Era uno di quelli finiti nelle grandi purghe grilline il sindaco di Parma Federico Pizzarotti. Scomunicato dal leader Beppe Grillo e pure da Gianroberto Casaleggio: praticamente un corpo estraneo al Movimento. Eppure stiamo parlando del primo sindaco grillino d’Italia non certo dell’ultimo arrivato. Dopo tanta riflessione sembra esser tornata la pace tra il vertice e Pizzarotti (che da par sua ha benedetto anche Luigi Di Maio per l’incontro con il Pd). Proprio nella giornata di ieri, infatti, un intervento del primo cittadino emiliano ha trovato spazio sul blog di Grillo. Su un tema spinoso e terreno di scontro con il leader pentastellato stesso: il tanto odiato e contestato inceneritore. Su cui tante promesse vennero fatte in campagna elettorale (di non metterlo in funzione, ndr) ma che alla fine venne aperto comunque, con relativa coda polemica tra i due fondatori del Movimento e il sindaco stesso. Solo un mese fa Grillo chiedeva a Pizzarotti risposte nel merito.
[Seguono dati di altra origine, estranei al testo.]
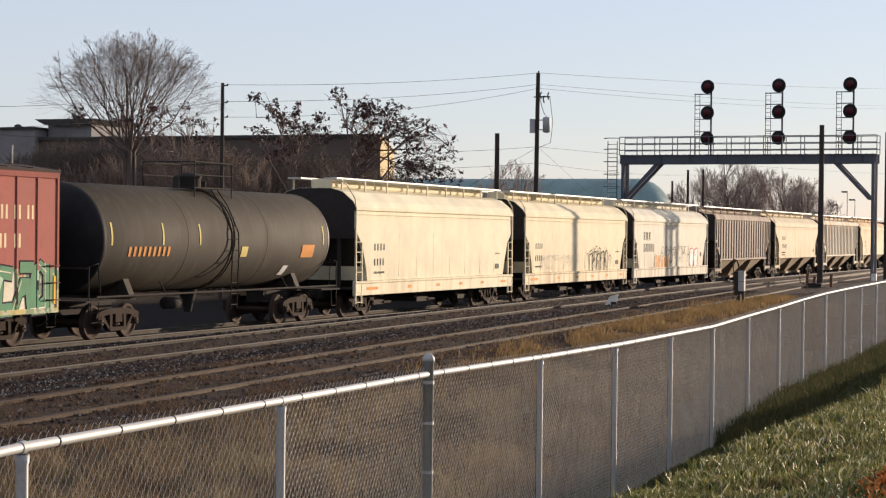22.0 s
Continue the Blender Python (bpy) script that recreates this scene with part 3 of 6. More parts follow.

L’inceneritore della discordia
Le spiegazioni sono arrivate proprio ieri.Dall’apertura ad oggi la questione inceneritore ha subito tanti sviluppi. E il post di Pizzarotti fa il punto proprio su questo: “Dopo le sentenze del Tar che hanno spalancato le porte alla partenza dell’inceneritore, e nonostante un filone giudiziario ancora aperto per situazioni non chiare riguardanti la sua costruzione, la nostra battaglia politica non ha mai conosciuto soste”, scrive il primo ttadino ducale, “Oggi in strada non c’è più un cassonetto indifferenziato e la città è passata dal 46% al 70% di raccolta”. Ma andiamo al dunque e all’attacco agli oppositori politici: “L’inceneritore voluto dal Pd e dall’allora Pdl ha un vincolo tuttora vigente che ne prevede l’utilizzo solo per i rifiuti provenienti dalla nostra provincia”, spiega Pizzarotti, “ma il vincolo di servire solo il territorio è minacciato dal Pd, che a livello regionale e nazionale sta tentando di aggirare probabilmente per garantire carburante e profitti a chi questi impianti li gestisce”. La dura sferzata ai Dem in materia ambientale potrebbe aver convinto anche Grillo. Che sia scoppiata la pace? Chissà, questo lo vedremo. Senza dimenticare che solo ad aprile il leader pubblicava sul blog un post dal titolo: “Pizzarotti, perché parli?”. Mentre a giugno sul pomo della discordia inceneritore scriveva: “Le mancate promesse di Pizzarotti”.